It’s clear Bernard Madoff was not the only “investment advisor” to rely on an old-fashioned Ponzi scheme to offer great returns.
In a case closer to home, a small family-owned tractor sales company in Purvellville lost a hefty chunk of its 401(k) profit-sharing plan when it invested in U.S. Capital Funding, which the 4th U.S. Circuit Court of Appeals said was “in reality, a Ponzi scheme.”
The appellate court’s unpublished opinion in Browning v. Tiger’s Eye Benefits Consulting is worth a look for the panel’s discussion of the statute of limitations for breach of fiduciary duty claims under ERISA’s section 413.
Congress amended section 413 in 1987 to distinguish between “actual knowledge” and “constructive knowledge” of an alleged breach.
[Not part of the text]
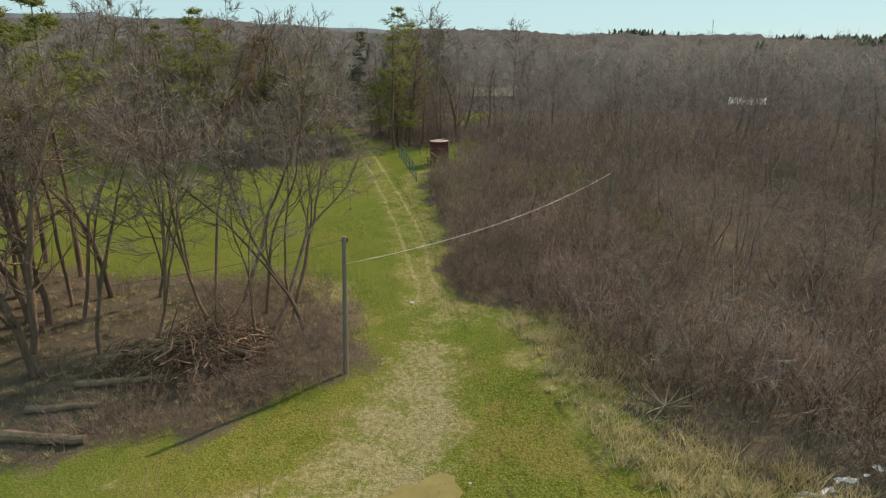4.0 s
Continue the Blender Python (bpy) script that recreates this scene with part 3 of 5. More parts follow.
for k in range(5):
    tree_meshes(("tall", k), *bare_tree(20 + k, 13.0, 0.2, 28, 0.16, 50, 0.08, 1, 5, 4, 0.013, None, 0.11, 0.0, 16), BARK, TWIG)
for k in range(5):
    tree_meshes(("wood", k), *bare_tree(30 + k, 13.0, 0.095, 20, 0.3, 46, 0.06, 1, 6, 4, 0.028, None, 0.07), PALE_BARK, FAR_TWIG)
for k in range(5):
    tree_meshes(("low", k), *bare_tree(40 + k, 8.5, 0.068, 22, 0.26, 48, 0.15, (2, 3, 1, 2, 2)[k], 7, 8, 0.0105, None, 0.09, (0.3, 0.14, 0.4, 0.22, 0.45)[k], 14), BARK, PALE_TWIG)
for k in range(3):
    tree_meshes(("spread", k), *bare_tree(60 + k, 9.0, 0.07, 26, 0.26, 54, 0.18, 3, 7, 8, 0.0105, None, 0.095, (0.22, 0.35, 0.16)[k], 12), BARK, (TWIG, PALE_TWIG)[k % 2])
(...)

Since then, the circuit courts’ definitions of “actual knowledge” have diverged somewhat, wrote Maryland U.S. District Judge Richard D. Bennett, sitting by designation.
Bennett surveyed those circuit results, from two circuits’ “narrow interpretation of actual knowledge” to the requirement in four other circuits that a plaintiff only have a knowledge of the facts that constitute a violation, not that those facts make out a legal claim.
The 4th Circuit has yet to precisely define “actual knowledge” of breach, Bennett wrote. It could duck the question again because it was clear that the Browning plan trustees knew what was going on when they learned in 2002 that a receiver had been appointed for U.S. Capital Funding.
Because the transaction at issue involved purchase of a single promissory note, and the defendant’s alleged breach, loss of the entire $555,000, was “quite egregious,” the Browning trustees’ March 18, 2005 ERISA suit was time-barred, the 4th Circuit panel concluded. The court upheld summary judgment for the defendants.